Why The Sword of Islam Cuts Apart Families

Last Wednesday, the Islamic jihadist Mujaheed (formerly Michael) Adebolajo, his hands scarlet with the blood of the British soldier he had just brutally murdered on a London street and still holding the tools of his murder, approached a television cameraman and calmly began explaining himself.


In the course of his explanation, Adebolajo invoked the Qur’an’s ninth chapter (Surat at-Tawba), which enjoins Muslims to make war against and subjugate Jews and Christians, declaring: “we are forced by the Qur’an, in Sura At-Tawba, through many ayah [verses] in the Qur’an, we must fight them as they fight us.” He added: “I apologize that women had to witness this today but in our lands women have to see the same.”

“Our lands”? Adebolajo’s parents are Nigerians who immigrated to England in the early 1980s. But he meant neither English nor Nigerian lands, of course; Adebolajo converted to Islam around 2003, and that meant that in his mind he was no longer English, if he ever was. Islam supersedes everything else, demanding a loyalty above national allegiances and even ties of kith and kin. The Qur’an commands Muslims to “be good to parents” (17:22). However, even in that relationship, the overarching principle is that Muslims must be “hard against the unbelievers, merciful one to another” (48:29). This includes unbelievers of one’s immediate family: The Muslim holy book specifically forbids believers from being friendly with their non-believing relatives and non-believing clan:

O believers, take not your fathers and brothers to be your friends, if they prefer unbelief to belief; whosoever of you takes them for friends, those—they are the evildoers. Say: “If your fathers, your sons, your brothers, your wives, your clan, your possessions that you have gained, commerce you fear may slacken, dwellings you love—if these are dearer to you than God and His Messenger, and to struggle in His way, then wait till God brings His command; God guides not the people of the ungodly” (9:23-24).


Explains the renowned Qur’an commentator Ibn Kathir:

Allah commands shunning the disbelievers, even if they are one’s parents or children, and prohibits taking them as supporters if they choose disbelief instead of faith.

The Qur’an emphasizes not only that a Muslim must turn his back on his kinsmen and have nothing to do with them if they are unbelievers, but that he should not even pray for them:

It is not for the Prophet and the believers to ask pardon for the idolaters, even though they be near kinsmen, after that it has become clear to them that they will be the inhabitants of Hell (9:113).

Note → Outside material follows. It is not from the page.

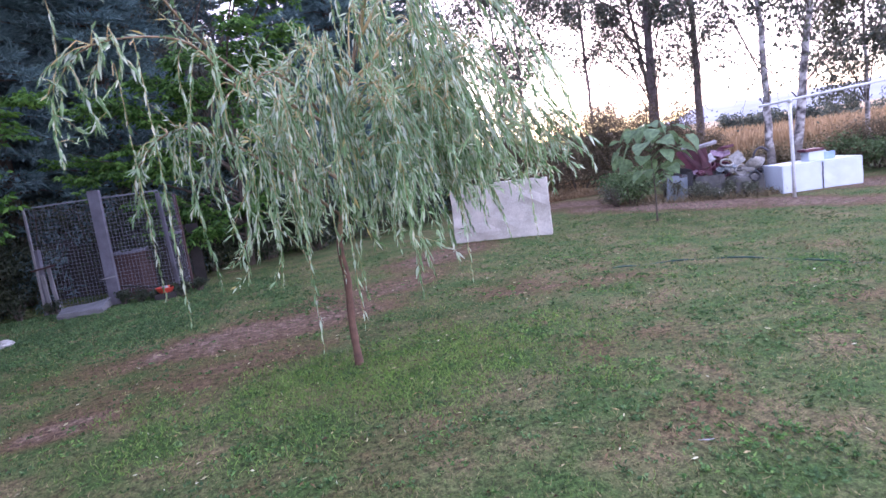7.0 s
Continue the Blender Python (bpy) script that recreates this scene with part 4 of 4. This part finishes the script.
# ---- sapling with broad leaves ----
sap = thing("broad_leaved_sapling", 7.1, 9.62, 0, "thin sapling with broad pale green drooping leaves", "sapling")
part("stem", mesh_of("stem", *tube(curve_points([(0, 0, 0), (0.01, 0, 0.5), (-0.01, 0.01, 1.0), (0.0, 0, 1.45)], 16), np.linspace(0.016, 0.006, 16), 7), M_BARK, True), None, sap)


def broad_leaf(size, r):
    """A heart-shaped leaf that cups and droops, with a midrib fold."""
    out = []
    prof = [(0.0, 0.02), (0.08, 0.34), (0.25, 0.48), (0.5, 0.42), (0.75, 0.24), (0.92, 0.09), (1.0, 0.0)]
    for s in (-1, 0, 1):
        for t, w in prof:
            out.append((t * size, s * w * size * 0.95, (0.16 * w * abs(s) - 0.30 * t * t) * size + r.normal(0, 0.006)))
    n = len(prof)
    f = [(s * n + k, s * n + k + 1, (s + 1) * n + k + 1, (s + 1) * n + k) for s in range(2) for k in range(n - 1)]
    return np.array(out), [np.array(f)]


sr = np.random.default_rng(9)
# Tiers of leaves: how many, height, stalk length, leaf length.
for count, z, stalk, size in [(6, 1.50, 0.16, 0.22), (9, 1.40, 0.40, 0.28), (9, 1.26, 0.52, 0.29), (8, 1.08, 0.50, 0.28), (7, 0.88, 0.40, 0.25), (4, 0.68, 0.24, 0.22)]:
    turn = sr.uniform(0, 2 * np.pi)
    for k in range(count):
        a = turn + (k + sr.uniform(-0.25, 0.25)) * 2 * np.pi / count
        reach, zz = stalk * sr.uniform(0.7, 1.25), z + sr.normal(0, 0.05)
        o = np.array([math.cos(a), math.sin(a), 0])
        p0, p2 = np.array([0, 0, zz - 0.10]), o * reach + (0, 0, zz + sr.uniform(0.02, 0.12))
        st = part("leaf_stalk", mesh_of("leaf_stalk", *tube([p0, (p0 + p2) / 2 + (0, 0, 0.04), p2], [0.005, 0.004, 0.003], 5, False), M_WEED), None, sap)
        v, f = broad_leaf(size * sr.uniform(0.8, 1.15), sr)
        m = np.array(Matrix.Translation(p2) @ Matrix.Rotation(a + sr.normal(0, 0.3), 4, "Z") @ Matrix.Rotation(radians(sr.uniform(2, 55)), 4, "Y") @ Matrix.Rotation(sr.normal(0, 0.25), 4, "X"))
        part("leaf", mesh_of("leaf", v @ m[:3, :3].T + m[:3, 3], f, M_BIG_LEAF, True), None, st)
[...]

In a Qur’anic account of Noah and the great flood, when the flood kills Noah’s son, Noah appeals to Allah on the basis of his promise to save Noah’s family: “And Noah called unto his Lord, and said, ‘O my Lord, my son is of my family, and Thy promise is surely the truth. Thou art the justest of those that judge’” (11:45). But Allah responds: “Noah, he is not of thy family; it is a deed not righteous,” referring to Noah’s son’s saying that he would flee to the top of a mountain to save himself from the flood (11:43, 46).

In line with this, the Qur’an holds up Abraham as a “good example” for the Muslims—uswa hasana, the same appellation given to Muhammad elsewhere (33:21). In Islamic theology, Muhammad’s example is the believer’s supreme guide. When the Qur’an says that Abraham also is a “good example,” however, it is in reference to a specific instance: when Abraham says to his pagan relatives,


We are quit of you and that you serve, apart from God. We disbelieve in you, and between us and you enmity has shown itself, and hatred for ever, until you believe in God alone (60:4).

Abraham is held up to the Muslims as a model of emulation, then, only when he declares his everlasting enmity and hatred for those who do not follow what Muslims believe to be the true religion.

Then the Qur’an adds a critical caveat: “Except that Abraham said unto his father, ‘Certainly I shall ask pardon for thee; but I have no power to do aught for thee against God.’” In other words, Abraham is a good example for the believers except when he says that he will pray that Allah will pardon his pagan father. The Tafsir al-Jalalayn, a venerable and respected Qur’an commentary written by two mainstream and revered Muslim scholars, emphasizes that this is “an exception where the excellent example is concerned, meaning that you should not imitate him in that by asking forgiveness for unbelievers.”

Abraham’s hatred is exemplary; his prayer for forgiveness for his kindred is not.

And so Mujaheed Adebolajo committed murder on a street of the land where he grew up in defense of those he considers his only true kith and kin: Muslims worldwide. British government and media elites, unsurprisingly, rushed to assure the public that Islam had nothing to do with his action. But in fact, nothing else did. Until those elites come to grips with the new allegiances to which converts to Islam like Adebolajo consider themselves bound, there will be many more such murders.